Une nuance pour finir ? Je reconnais un point vrai soulevé par la vidéo : la France n’a pas tenu ses promesses dans les outre-mer. Tout ce qu’elle dit sur ce point précis est parfaitement juste : la France n’a pas mis assez de moyens pour permettre à ces territoires de rattraper leur retard économique et social par rapport à la métropole. En ce sens, elle paye aujourd’hui le prix de cette lourde erreur, et la colère de cette jeune fille n’en est qu’une conséquence. Mais expliquer ou comprendre n’est pas justifier. Pour compréhensible qu’elle soit, cette haine n’en est pas moins mal dirigée : chez elle, la conscience de race a remplacé et anéanti la conscience de classe, ce qui est à la fois extrêmement triste et extrêmement dangereux, et qui ne peut que réjouir les capitalistes qui rigolent devant l’atomisation des luttes.
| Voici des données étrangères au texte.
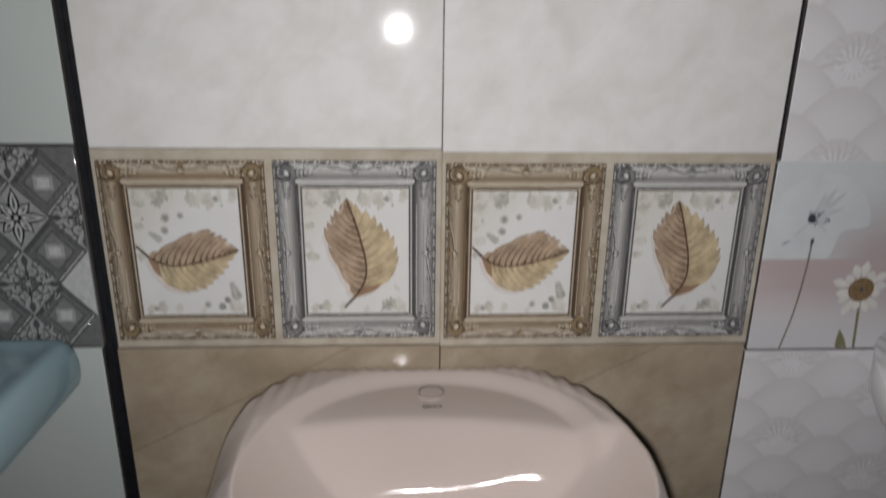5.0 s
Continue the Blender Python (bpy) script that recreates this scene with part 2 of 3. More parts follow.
WOODS = [make_wood("walnut_plank_glaze", (0.087, 0.041, 0.020), (0.174, 0.087, 0.043)), make_wood("oak_plank_glaze", (0.290, 0.152, 0.072), (0.450, 0.254, 0.123)), make_wood("cherry_plank_glaze", (0.189, 0.084, 0.041), (0.304, 0.145, 0.072)), make_wood("umber_plank_glaze", (0.123, 0.065, 0.036), (0.246, 0.131, 0.072)), make_wood("honey_plank_glaze", (0.20, 0.09, 0.04), (0.52, 0.30, 0.16), True), make_wood("russet_plank_glaze", (0.12, 0.05, 0.026), (0.36, 0.18, 0.09), True)]
M_MOSAIC = [printed("tan_mosaic_glaze", (0.36, 0.215, 0.115), 0.35, 60), printed("brown_mosaic_glaze", (0.17, 0.088, 0.055), 0.35, 60), printed("white_mosaic_glaze", (0.72, 0.76, 0.78), 0.05, 20), printed("ochre_mosaic_glaze", (0.33, 0.215, 0.11), 0.35, 60)]
M_MOSLINE = printed("mosaic_groove_ink", (0.20, 0.112, 0.06), 0.3, 90)
M_MOSLITE = printed("mosaic_light_ink", (0.43, 0.28, 0.15), 0.3, 90)
M_GROUT = printed("brown_grout", (0.10, 0.065, 0.05), 0.3, 120)
M_TEA = printed("tea_brown_ink", (0.11, 0.055, 0.035), 0.35, 25)
M_TEAGLOW = printed("tea_amber_ink", (0.42, 0.22, 0.09), 0.3, 40)
M_CUPGLASS = printed("cup_grey_ink", (0.30, 0.29, 0.30), 0.3, 30)
M_SAUCER = printed("saucer_rose_ink", (0.30, 0.20, 0.16), 0.3, 30)


def plaster(name, col):
    mt = Mat(name, rough=0.8)
    mt.color(mt.ramp(mt.noise(4, 5), [(0.3, tuple(c * 0.85 for c in col)), (0.7, col)]))
    mt.bump(mt.noise(60, 4), 0.3, 0.002)
    return mt.m


M_BISQUE = plaster("raw_clay_edge", (0.10, 0.088, 0.08))
M_PLASTER, M_CEIL, M_FLOOR = plaster("grey_plaster", (0.30, 0.30, 0.29)), plaster("ceiling_plaster", (0.45, 0.45, 0.44)), plaster("grey_floor", (0.20, 0.19, 0.18))


# ---------------------------------------------------------------- mesh helpers
def link_mesh(name, bm, mats, parent=None, smooth=False):
    me = bpy.data.meshes.new(name)
    bm.normal_update()
    bm.to_mesh(me)
    bm.free()
    for m in mats if isinstance(mats, (list, tuple)) else [mats]:
        me.materials.append(m)
    if smooth:
        for p in me.polygons:
            p.use_smooth = True
    ob = new(name, me)
    ob.parent = parent
    return ob


def part(name, bm, mats, parent, label="", smooth=False):
    return tagged(link_mesh(name, bm, mats, parent, smooth), label)


def empty(name, label, category, at=(0, 0, 0), group="", kind=""):
    ob = new(name)
    ob.location = at
    ob.empty_display_size = 0.05
    return tagged(ob, label, category, group, kind)


def box(bm, x0, x1, y0, y1, z0, z1, bev=0.0, seg=2):
    vs = [bm.verts.new((x, y, z)) for x in (x0, x1) for y in (y0, y1) for z in (z0, z1)]
    fs = [bm.faces.new([vs[i] for i in f]) for f in ((0, 1, 3, 2), (4, 6, 7, 5), (0, 4, 5, 1), (2, 3, 7, 6), (0, 2, 6, 4), (1, 5, 7, 3))]
    if bev:
        es = list({e for f in fs for e in f.edges})
        bmesh.ops.bevel(bm, geom=es, offset=bev, segments=seg, profile=0.5, affect="EDGES")


def boxed(x0, x1, y0, y1, z0, z1, bev=0.0, seg=2):
    bm = bmesh.new()
    box(bm, x0, x1, y0, y1, z0, z1, bev, seg)
    return bm


class Print:
    """Flat inked shapes on a tile face, in the tile's own x and z; later layers lie in front."""

    def __init__(self, half=None, base=0.0002, step=0.00004):
        self.bm = bmesh.new()
        self.uv = self.bm.loops.layers.uv.new("UVMap")
        self.half, self.base, self.step, self.count = half, base, step, 0

    def inside(self, p):
        return self.half is None or (abs(p[0]) < self.half[0] and abs(p[1]) < self.half[1])

    def clip(self, pts):
        if self.half is None:
            return pts
        for ax, lim, sg in ((0, self.half[0], 1), (0, self.half[0], -1), (1, self.half[1], 1), (1, self.half[1], -1)):
            out = []
            for i, a in enumerate(pts):
                b = pts[(i + 1) % len(pts)]
                da, db = lim - sg * a[ax], lim - sg * b[ax]
                if da >= 0:
                    out.append(a)
                if da * db < 0:
                    k = da / (da - db)
                    out.append((a[0] + k * (b[0] - a[0]), a[1] + k * (b[1] - a[1])))
            pts = out
            if len(pts) < 3:
                return []
        return pts

    def poly(self, pts, mat=0, layer=0, uvs=None, one=True):
        if uvs is None:
            pts = self.clip(list(pts))
        if len(pts) < 3:
            return
        area = sum(a[0] * b[1] - b[0] * a[1] for a, b in zip(pts, list(pts[1:]) + [pts[0]]))
        if area < 0:
            pts = list(pts)[::-1]
            uvs = uvs[::-1] if uvs else None
        y = -self.base - layer * self.step - (self.count % 30) * 0.0000013
        self.count += 1 if one else 0
        f = self.bm.faces.new([self.bm.verts.new((p[0], y, p[1])) for p in pts])
        f.material_index = mat
        if uvs:
            for lp, c in zip(f.loops, uvs):
                lp[self.uv].uv = c

    def disc(self, x, z, rx, rz=None, mat=0, layer=0, turn=0.0, n=12):
        rz = rz or rx
        c, s = math.cos(turn), math.sin(turn)
        self.poly([(x + c * rx * math.cos(a) - s * rz * math.sin(a), z + s * rx * math.cos(a) + c * rz * math.sin(a)) for a in (2 * math.pi * i / n for i in range(n))], mat, layer)

    def petal(self, x, z, ang, r0, r1, w, mat=0, layer=0, n=6, blunt=0.8):
        """A pointed petal from r0 to r1 along ang."""
        c, s = math.cos(ang), math.sin(ang)
        side = [(r0 + (r1 - r0) * i / n, w * math.sin(math.pi * (i / n) ** blunt)) for i in range(n + 1)]
        ring = side + [(r, -h) for r, h in side[-2:0:-1]]
        self.poly([(x + c * r - s * h, z + s * r + c * h) for r, h in ring], mat, layer)

    def ribbon(self, pts, w, mat=0, layer=0, taper=False):
        pts = [Vector((p[0], p[1])) for p in pts]
        n = len(pts)
        rim = []
        for i, p in enumerate(pts):
            d = pts[min(i + 1, n - 1)] - pts[max(i - 1, 0)]
            d = d.normalized() if d.length > 1e-9 else Vector((1, 0))
            k = w * 0.5 * ((1 - i / (n - 1)) * 0.85 + 0.15 if taper else 1)
            rim.append((p + Vector((-d.y, d.x)) * k, p - Vector((-d.y, d.x)) * k))
        for (a, b), (c, d) in zip(rim, rim[1:]):
            self.poly([tuple(a), tuple(b), tuple(d), tuple(c)], mat, layer, None, False)
        self.count += 1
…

De ce fait, les solutions qu’elle propose seraient bien pires que le mal qu’elle prétend guérir.

2 commentaires:

  1. Malheureusement, ce phénomène que l'on peut qualifier de "racisme" anti blanc ou anti-Français gagne du terrain partout en Afrique continental comme dans les îles... Mais la question que je me pose est comment a t-on arriver là? un savant sénégalais disait à ce propos : "La France ne nous a pas donné l'indépendance mais elle nous a laissé tombé !" Pour dire et rejoindre ta conclusion que la France aurait mal accompagné le processus des indépendances... Mais est-ce suffisant pour expliquer/justifier la situation actuelle? j'en sais rien.